Jakarta, Aktual.co — Ketua Komisi VII Dewan Perwakilan Rakyat (DPR), Kardaya Warnika mengusulkan agar status lembaga Badan Pengatur Hilir Minyak dan Gas Bumi (BPH Migas) juga dibahas dalam revisi UU Migas. Mengingat kewenangan BPH Migas masih sangat terbatas sebagai pengatur bisnis hilir migas di Indonesia.

“Di seluruh dunia, yang namanya badan pengatur itu konsepnya mengatur bisnis yang bersifat monopoly.

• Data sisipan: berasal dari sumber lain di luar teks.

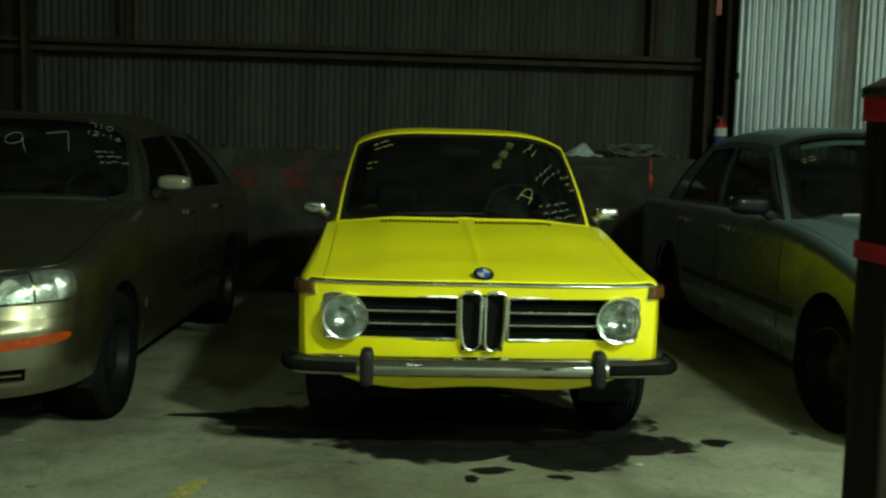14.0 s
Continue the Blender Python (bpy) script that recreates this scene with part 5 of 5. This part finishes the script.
    grid(bm, lambda s, v: blade(s, v, 0.048, 0.412, 0.497), span(-0.93, 0.93, 60), [0.5 - 0.5 * math.cos(a) for a in span(0, math.pi, 24)], None, 0.008)
    part("front_bumper", bm, "bumperchrome", c.root, "chrome blade bumper, slightly dull")
    for g in (-1, 1):
        bm = bmesh.new()
        grid(bm, lambda s, v: blade(s, 0.5 + 0.0 * v, 0.048 + 0.012 * math.sin(math.pi * v) ** 0.5, 0.432 + 0.044 * (v - 0.5) * 2 * 0.5, 0.476 + 0.044 * (v - 0.5) * 2 * 0.5), span(*sorted((g * 0.53, g * 0.935)), 24), span(0, 1, 6), None, 0.016)
        part("bumper_rubber", bm, "rubber", c.root)
    for g in (-1, 1):
        p = c.skin(c.s_of_x(g * 0.478), 0.455, 0.145)[0]
        bm = bmesh.new()
        ellipsoid(bm, p, (0.03, 0.045, 0.080), 4.0, 16, 12)
        part("overrider", bm, "black", c.root, "black rubber overrider")
    y = c.yfront(0) + 0.04
    c.roundel(pose(0, y, c.zdeck(0, y) + 0.016, -58), 0.043)
    c.decks(0.67)
    for x0 in (-0.44, 0.05):
        for k in range(20):
            xx = x0 + 0.39 * k / 19
            c.deck("vent_slot", "matt", xx - 0.006, xx + 0.006, 0.905, 0.940, 0.005, 0.004, nx=1, nv=1)
    c.house(1.33, 3.25, [(0.025, 0.40), (0.43, 0.85)], qs=0.978, vtop=0.968, vlow=0.06, frame_mat="black")
    for g in (-1, 1):
        for a in (0.06, 0.415):
            c.strip("window_trim", "chrome", [c.side_point(g, a + 0.03 * (1 - v), v, 0.004)[0] for v in span(0.04, 0.92, 8)], 0.008, 6)
    c.mirror(0.81, 1.42, 1.02, (0.066, 0.034, 0.036), "chrome", 3.0, (0.74, 1.42, 0.975), 14)
    c.cabin(1.55, 2.25, 0.36, 0.92, (0.34, 0.0), 2)
    c.doors((1.25, 2.48), 0.28, ())
    c.underside()
    c.wrap("primer_patch", "primer", c.s_of_y(3.62), c.total - 0.05, 0.58, lambda s: c.top_at(s) - 0.14, 0.003, 0.01, n=24, nz=6, label="bare grey primer on the rear quarter")
    c.wheel_set(0.672, 0.175, "dark", 0.60, 14)
    for g in (-1, 1):
        c.strip("door_handle", "chrome", [c.skin(g * c.s_of_y(yy), 0.80, 0.02)[0] for yy in (2.25, 2.32, 2.39)], 0.009, 6)
        c.strip("wiper", "black", [c.screen_point(g * 0.1 - 0.45 + t * 0.5, 0.03 + 0.02 * t, 0.01)[0] for t in span(0, 1, 5)], 0.006, 6)
    c.chalk("A", 0.42, 0.20, 0.11, -28, "chalk", 0.0017)
    c.chalk("04-20-10", 0.30, 0.52, 0.042, 62, "chalk", 0.0013, 0.8)
    c.scrawl(0.56, 0.74, 0.10, 2, 55)
    c.scrawl(0.60, 0.42, 0.20, 2, 50, "whitechalk")
    c.scrawl(0.60, 0.14, 0.16, 3, 20, "whitechalk")
    c.scrawl(0.84, 0.5, 0.05, 3, 30)
    c.scrawl(-0.80, 0.86, 0.09, 2, 10)
    c.scrawl(-0.82, 0.62, 0.05, 2, 0)
    return c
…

Tapi di Indonesia badan pengatur energi hanya BPH Migas yang tugasnya mengawasi sektor hilir migas, bukan mengatur atau sesuai namanya saja. Harus clear, antara pengatur atau pengawas,” kata Kardaya di komplek gedung DPR/MPR RI di Jakarta, Rabu (4/3).

Menurutnya, keberadaan badan pengatur di sejumlah negara justru memiliki wewenang cukup besar dalam mengatur sektor-sektor strategis di negaranya. Bahkan pada umumnya, badan pengatur memiliki wewenang untuk mengatur sekaligus mengawasi sektor yang di monopoli negara seperti penerbangan, ketenagalistrikan, dan telekomunikasi. Namun, di Indonesia, keberadaan BPH Migas justru tak lebih dari melakukan pengawasan terhadap jalannya bisnis hilir migas nasional.

“Mungkin ke depannya bisa diubah menjadi badan pengatur energi yang di dalamnya mengatur sektor listrik, migas, dan lain-lain. Selain untuk lebih efisien, perubahan ini juga dimaksudkan untuk memperjelas status dan kewenangan BPH Migas, karena yang namanya pengatur atau pengawas itu berbeda,” tukasnya.

“Tapi harus diingat, kajian ini bukan untuk membubarkan BPH Migas. Melainkan membenarkan apa yang belum benar serta meluruskan apa yang belum di sektor migas Indonesia. Kan disini kita sedang bicara revisi Undang-Undang Migas, jadi di dalamnya harus ada kajian tersebut,” tutupnya.